= Exercise instructions =
Below is some material; set it all down exactly, apart from the pictures.

====

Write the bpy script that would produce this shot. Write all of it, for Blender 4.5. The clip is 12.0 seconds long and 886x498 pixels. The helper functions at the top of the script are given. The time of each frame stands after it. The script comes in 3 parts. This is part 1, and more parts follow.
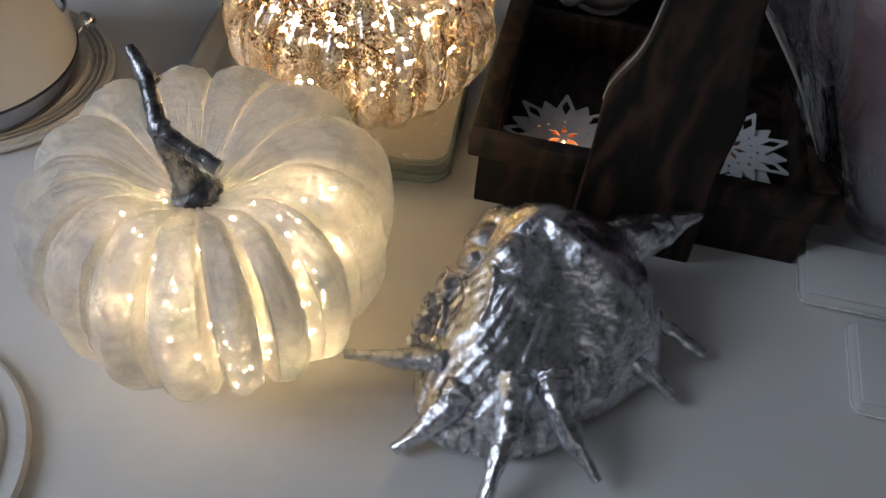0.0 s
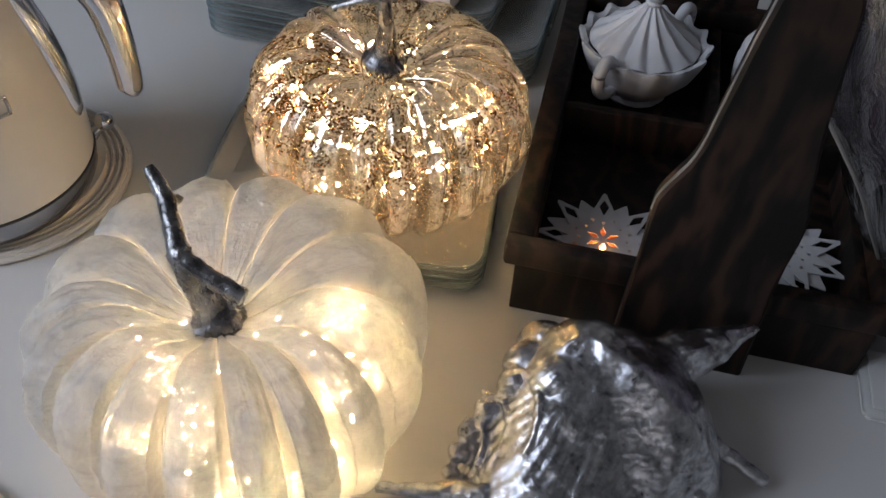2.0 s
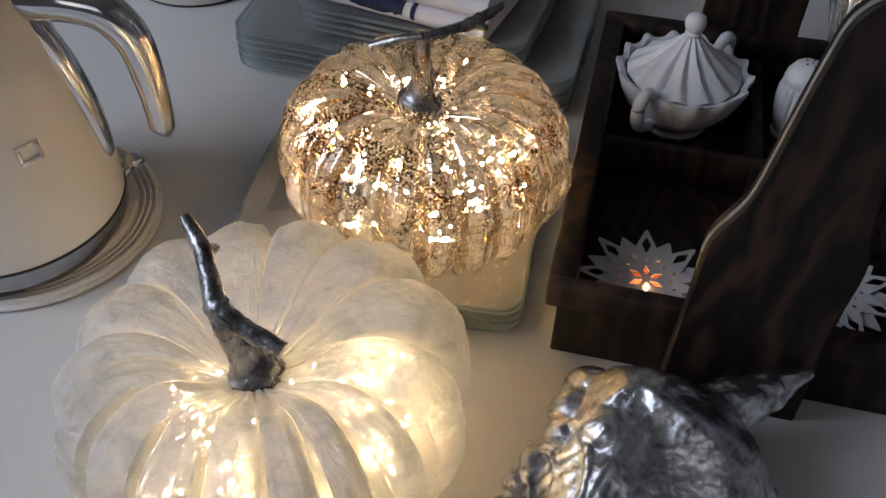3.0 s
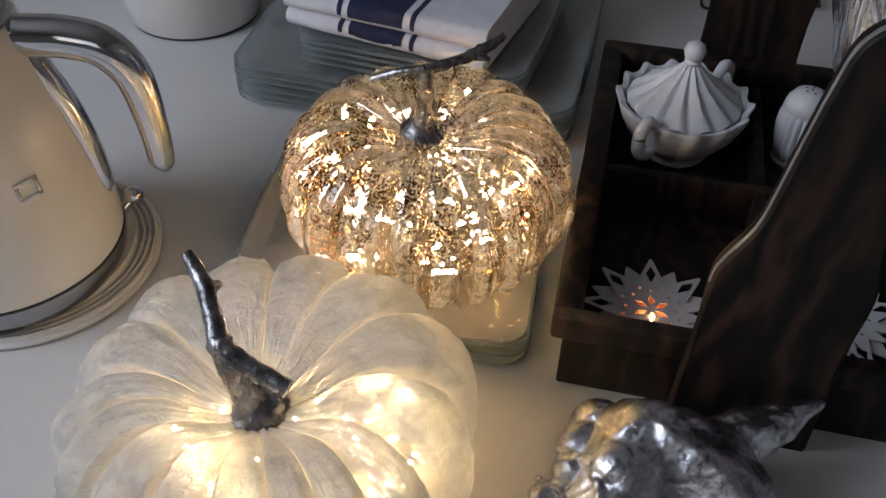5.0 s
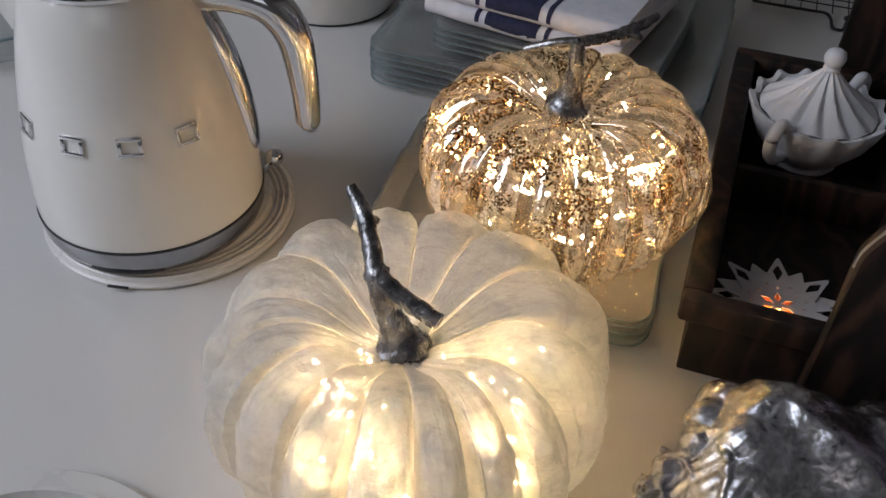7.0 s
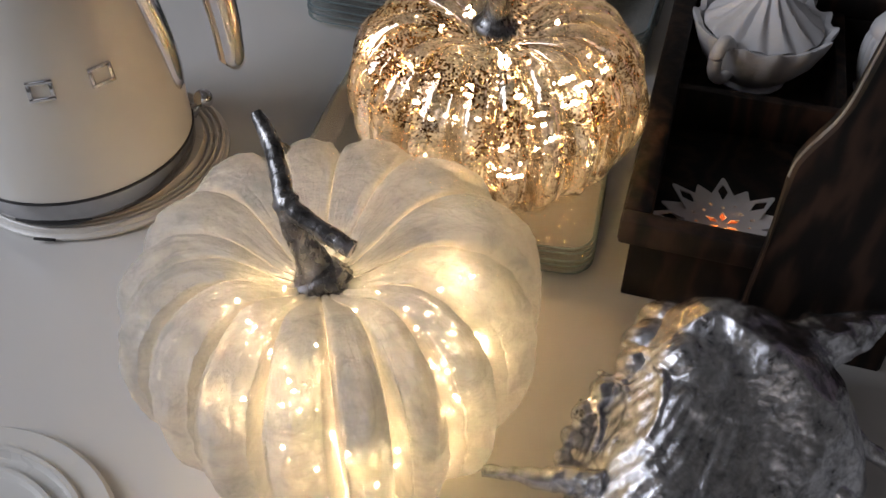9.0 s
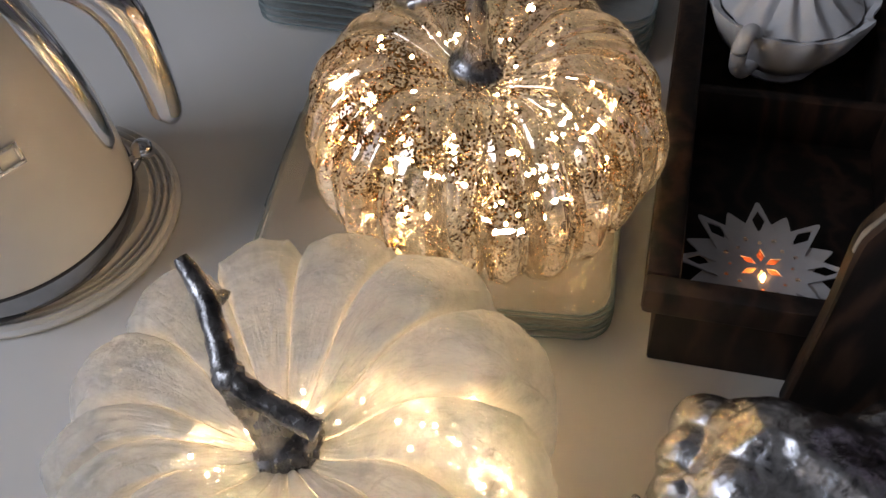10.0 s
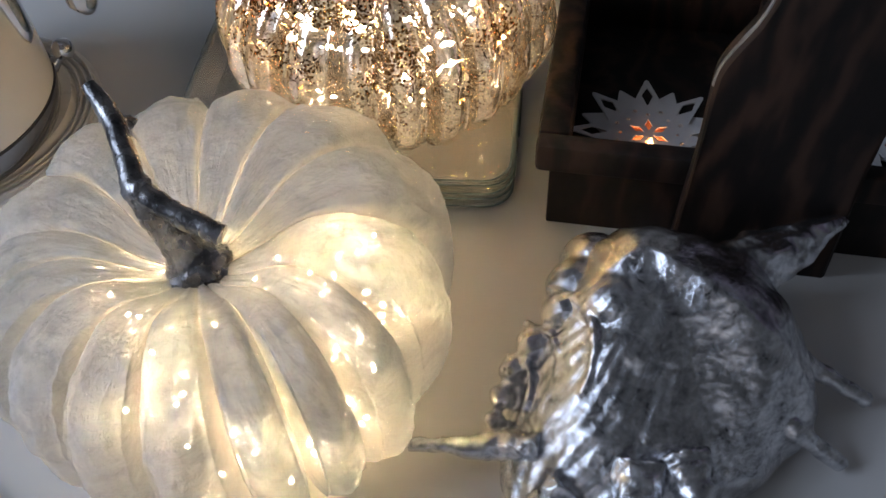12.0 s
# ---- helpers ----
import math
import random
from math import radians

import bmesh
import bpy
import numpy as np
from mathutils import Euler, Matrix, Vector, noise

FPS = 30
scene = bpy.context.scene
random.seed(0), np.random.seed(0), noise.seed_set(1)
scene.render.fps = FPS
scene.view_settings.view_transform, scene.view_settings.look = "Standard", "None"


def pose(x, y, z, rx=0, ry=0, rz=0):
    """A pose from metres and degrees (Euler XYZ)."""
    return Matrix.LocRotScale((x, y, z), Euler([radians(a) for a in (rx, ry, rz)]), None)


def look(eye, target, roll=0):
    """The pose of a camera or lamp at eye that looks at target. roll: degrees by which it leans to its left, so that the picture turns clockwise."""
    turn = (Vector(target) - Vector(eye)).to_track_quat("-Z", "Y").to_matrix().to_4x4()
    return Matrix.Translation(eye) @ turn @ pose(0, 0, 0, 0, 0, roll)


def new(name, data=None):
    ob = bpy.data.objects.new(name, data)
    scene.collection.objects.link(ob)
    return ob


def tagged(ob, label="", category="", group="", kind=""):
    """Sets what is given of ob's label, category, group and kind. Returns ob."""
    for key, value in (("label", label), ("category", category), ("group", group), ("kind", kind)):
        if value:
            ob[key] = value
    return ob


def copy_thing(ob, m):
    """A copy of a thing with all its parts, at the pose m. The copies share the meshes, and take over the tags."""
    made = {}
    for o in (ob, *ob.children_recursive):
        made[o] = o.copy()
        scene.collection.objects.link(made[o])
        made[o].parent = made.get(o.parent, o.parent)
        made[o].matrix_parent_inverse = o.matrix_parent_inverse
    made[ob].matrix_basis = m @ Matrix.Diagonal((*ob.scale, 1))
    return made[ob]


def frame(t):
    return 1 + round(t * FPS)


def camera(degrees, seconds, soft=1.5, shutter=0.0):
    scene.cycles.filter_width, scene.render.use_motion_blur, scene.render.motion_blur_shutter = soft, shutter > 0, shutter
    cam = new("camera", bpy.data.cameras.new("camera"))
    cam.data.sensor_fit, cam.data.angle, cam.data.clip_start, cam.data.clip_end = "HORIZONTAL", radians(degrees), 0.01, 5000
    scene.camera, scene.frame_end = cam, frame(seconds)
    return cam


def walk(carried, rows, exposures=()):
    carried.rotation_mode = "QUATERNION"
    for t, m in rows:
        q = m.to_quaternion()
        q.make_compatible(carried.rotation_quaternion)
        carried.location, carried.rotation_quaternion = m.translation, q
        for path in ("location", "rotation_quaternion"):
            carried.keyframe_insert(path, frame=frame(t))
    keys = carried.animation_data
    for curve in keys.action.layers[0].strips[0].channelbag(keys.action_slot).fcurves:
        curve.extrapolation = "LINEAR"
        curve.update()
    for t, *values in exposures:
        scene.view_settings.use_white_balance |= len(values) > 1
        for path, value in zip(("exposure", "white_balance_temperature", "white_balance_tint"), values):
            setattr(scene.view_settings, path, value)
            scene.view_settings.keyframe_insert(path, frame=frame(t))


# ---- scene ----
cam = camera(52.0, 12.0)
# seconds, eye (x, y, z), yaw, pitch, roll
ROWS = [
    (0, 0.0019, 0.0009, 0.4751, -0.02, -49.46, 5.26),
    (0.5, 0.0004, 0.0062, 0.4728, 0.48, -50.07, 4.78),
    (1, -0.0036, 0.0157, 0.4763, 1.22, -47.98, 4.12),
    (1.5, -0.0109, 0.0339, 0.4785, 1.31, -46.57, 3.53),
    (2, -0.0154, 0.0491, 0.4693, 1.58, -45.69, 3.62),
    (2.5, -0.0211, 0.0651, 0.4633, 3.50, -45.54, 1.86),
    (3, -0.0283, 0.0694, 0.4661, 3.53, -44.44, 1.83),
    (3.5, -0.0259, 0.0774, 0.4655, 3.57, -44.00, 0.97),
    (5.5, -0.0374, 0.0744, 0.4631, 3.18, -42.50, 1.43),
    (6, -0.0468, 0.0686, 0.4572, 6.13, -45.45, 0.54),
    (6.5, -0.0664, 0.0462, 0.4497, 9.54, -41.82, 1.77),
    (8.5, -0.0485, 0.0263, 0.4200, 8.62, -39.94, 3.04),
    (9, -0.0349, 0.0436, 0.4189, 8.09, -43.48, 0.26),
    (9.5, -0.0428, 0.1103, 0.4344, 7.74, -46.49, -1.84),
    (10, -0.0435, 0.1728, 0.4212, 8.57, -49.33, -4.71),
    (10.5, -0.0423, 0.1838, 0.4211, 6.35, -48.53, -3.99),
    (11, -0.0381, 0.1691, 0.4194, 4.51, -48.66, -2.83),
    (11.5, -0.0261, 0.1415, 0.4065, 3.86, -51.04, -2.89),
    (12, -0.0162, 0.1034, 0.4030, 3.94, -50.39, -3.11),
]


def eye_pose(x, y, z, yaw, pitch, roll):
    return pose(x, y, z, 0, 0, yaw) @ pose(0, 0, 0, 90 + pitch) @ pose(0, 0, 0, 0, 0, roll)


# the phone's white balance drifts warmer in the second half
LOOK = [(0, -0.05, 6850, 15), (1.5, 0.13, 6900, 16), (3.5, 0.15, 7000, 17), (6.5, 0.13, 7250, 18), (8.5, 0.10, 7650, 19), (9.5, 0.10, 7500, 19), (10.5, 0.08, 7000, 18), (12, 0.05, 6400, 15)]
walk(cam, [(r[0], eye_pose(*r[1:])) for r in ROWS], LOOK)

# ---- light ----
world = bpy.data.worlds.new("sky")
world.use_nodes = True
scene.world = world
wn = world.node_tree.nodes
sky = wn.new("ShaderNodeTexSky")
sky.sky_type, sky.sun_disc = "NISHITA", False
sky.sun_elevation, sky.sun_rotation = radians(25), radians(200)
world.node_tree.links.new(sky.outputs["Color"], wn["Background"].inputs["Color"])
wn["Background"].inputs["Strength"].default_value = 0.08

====

= Complete answer =
Write the bpy script that would produce this shot. Write all of it, for Blender 4.5. The clip is 12.0 seconds long and 886x498 pixels. The helper functions at the top of the script are given. The time of each frame stands after it. The script comes in 3 parts. This is part 1, and more parts follow.
0.0 s
2.0 s
3.0 s
5.0 s
7.0 s
9.0 s
10.0 s
12.0 s
# ---- helpers ----
import math
import random
from math import radians

import bmesh
import bpy
import numpy as np
from mathutils import Euler, Matrix, Vector, noise

FPS = 30
scene = bpy.context.scene
random.seed(0), np.random.seed(0), noise.seed_set(1)
scene.render.fps = FPS
scene.view_settings.view_transform, scene.view_settings.look = "Standard", "None"


def pose(x, y, z, rx=0, ry=0, rz=0):
    """A pose from metres and degrees (Euler XYZ)."""
    return Matrix.LocRotScale((x, y, z), Euler([radians(a) for a in (rx, ry, rz)]), None)


def look(eye, target, roll=0):
    """The pose of a camera or lamp at eye that looks at target. roll: degrees by which it leans to its left, so that the picture turns clockwise."""
    turn = (Vector(target) - Vector(eye)).to_track_quat("-Z", "Y").to_matrix().to_4x4()
    return Matrix.Translation(eye) @ turn @ pose(0, 0, 0, 0, 0, roll)


def new(name, data=None):
    ob = bpy.data.objects.new(name, data)
    scene.collection.objects.link(ob)
    return ob


def tagged(ob, label="", category="", group="", kind=""):
    """Sets what is given of ob's label, category, group and kind. Returns ob."""
    for key, value in (("label", label), ("category", category), ("group", group), ("kind", kind)):
        if value:
            ob[key] = value
    return ob


def copy_thing(ob, m):
    """A copy of a thing with all its parts, at the pose m. The copies share the meshes, and take over the tags."""
    made = {}
    for o in (ob, *ob.children_recursive):
        made[o] = o.copy()
        scene.collection.objects.link(made[o])
        made[o].parent = made.get(o.parent, o.parent)
        made[o].matrix_parent_inverse = o.matrix_parent_inverse
    made[ob].matrix_basis = m @ Matrix.Diagonal((*ob.scale, 1))
    return made[ob]


def frame(t):
    return 1 + round(t * FPS)


def camera(degrees, seconds, soft=1.5, shutter=0.0):
    scene.cycles.filter_width, scene.render.use_motion_blur, scene.render.motion_blur_shutter = soft, shutter > 0, shutter
    cam = new("camera", bpy.data.cameras.new("camera"))
    cam.data.sensor_fit, cam.data.angle, cam.data.clip_start, cam.data.clip_end = "HORIZONTAL", radians(degrees), 0.01, 5000
    scene.camera, scene.frame_end = cam, frame(seconds)
    return cam


def walk(carried, rows, exposures=()):
    carried.rotation_mode = "QUATERNION"
    for t, m in rows:
        q = m.to_quaternion()
        q.make_compatible(carried.rotation_quaternion)
        carried.location, carried.rotation_quaternion = m.translation, q
        for path in ("location", "rotation_quaternion"):
            carried.keyframe_insert(path, frame=frame(t))
    keys = carried.animation_data
    for curve in keys.action.layers[0].strips[0].channelbag(keys.action_slot).fcurves:
        curve.extrapolation = "LINEAR"
        curve.update()
    for t, *values in exposures:
        scene.view_settings.use_white_balance |= len(values) > 1
        for path, value in zip(("exposure", "white_balance_temperature", "white_balance_tint"), values):
            setattr(scene.view_settings, path, value)
            scene.view_settings.keyframe_insert(path, frame=frame(t))


# ---- scene ----
cam = camera(52.0, 12.0)
# seconds, eye (x, y, z), yaw, pitch, roll
ROWS = [
    (0, 0.0019, 0.0009, 0.4751, -0.02, -49.46, 5.26),
    (0.5, 0.0004, 0.0062, 0.4728, 0.48, -50.07, 4.78),
    (1, -0.0036, 0.0157, 0.4763, 1.22, -47.98, 4.12),
    (1.5, -0.0109, 0.0339, 0.4785, 1.31, -46.57, 3.53),
    (2, -0.0154, 0.0491, 0.4693, 1.58, -45.69, 3.62),
    (2.5, -0.0211, 0.0651, 0.4633, 3.50, -45.54, 1.86),
    (3, -0.0283, 0.0694, 0.4661, 3.53, -44.44, 1.83),
    (3.5, -0.0259, 0.0774, 0.4655, 3.57, -44.00, 0.97),
    (5.5, -0.0374, 0.0744, 0.4631, 3.18, -42.50, 1.43),
    (6, -0.0468, 0.0686, 0.4572, 6.13, -45.45, 0.54),
    (6.5, -0.0664, 0.0462, 0.4497, 9.54, -41.82, 1.77),
    (8.5, -0.0485, 0.0263, 0.4200, 8.62, -39.94, 3.04),
    (9, -0.0349, 0.0436, 0.4189, 8.09, -43.48, 0.26),
    (9.5, -0.0428, 0.1103, 0.4344, 7.74, -46.49, -1.84),
    (10, -0.0435, 0.1728, 0.4212, 8.57, -49.33, -4.71),
    (10.5, -0.0423, 0.1838, 0.4211, 6.35, -48.53, -3.99),
    (11, -0.0381, 0.1691, 0.4194, 4.51, -48.66, -2.83),
    (11.5, -0.0261, 0.1415, 0.4065, 3.86, -51.04, -2.89),
    (12, -0.0162, 0.1034, 0.4030, 3.94, -50.39, -3.11),
]


def eye_pose(x, y, z, yaw, pitch, roll):
    return pose(x, y, z, 0, 0, yaw) @ pose(0, 0, 0, 90 + pitch) @ pose(0, 0, 0, 0, 0, roll)


# the phone's white balance drifts warmer in the second half
LOOK = [(0, -0.05, 6850, 15), (1.5, 0.13, 6900, 16), (3.5, 0.15, 7000, 17), (6.5, 0.13, 7250, 18), (8.5, 0.10, 7650, 19), (9.5, 0.10, 7500, 19), (10.5, 0.08, 7000, 18), (12, 0.05, 6400, 15)]
walk(cam, [(r[0], eye_pose(*r[1:])) for r in ROWS], LOOK)

# ---- light ----
world = bpy.data.worlds.new("sky")
world.use_nodes = True
scene.world = world
wn = world.node_tree.nodes
sky = wn.new("ShaderNodeTexSky")
sky.sky_type, sky.sun_disc = "NISHITA", False
sky.sun_elevation, sky.sun_rotation = radians(25), radians(200)
world.node_tree.links.new(sky.outputs["Color"], wn["Background"].inputs["Color"])
wn["Background"].inputs["Strength"].default_value = 0.08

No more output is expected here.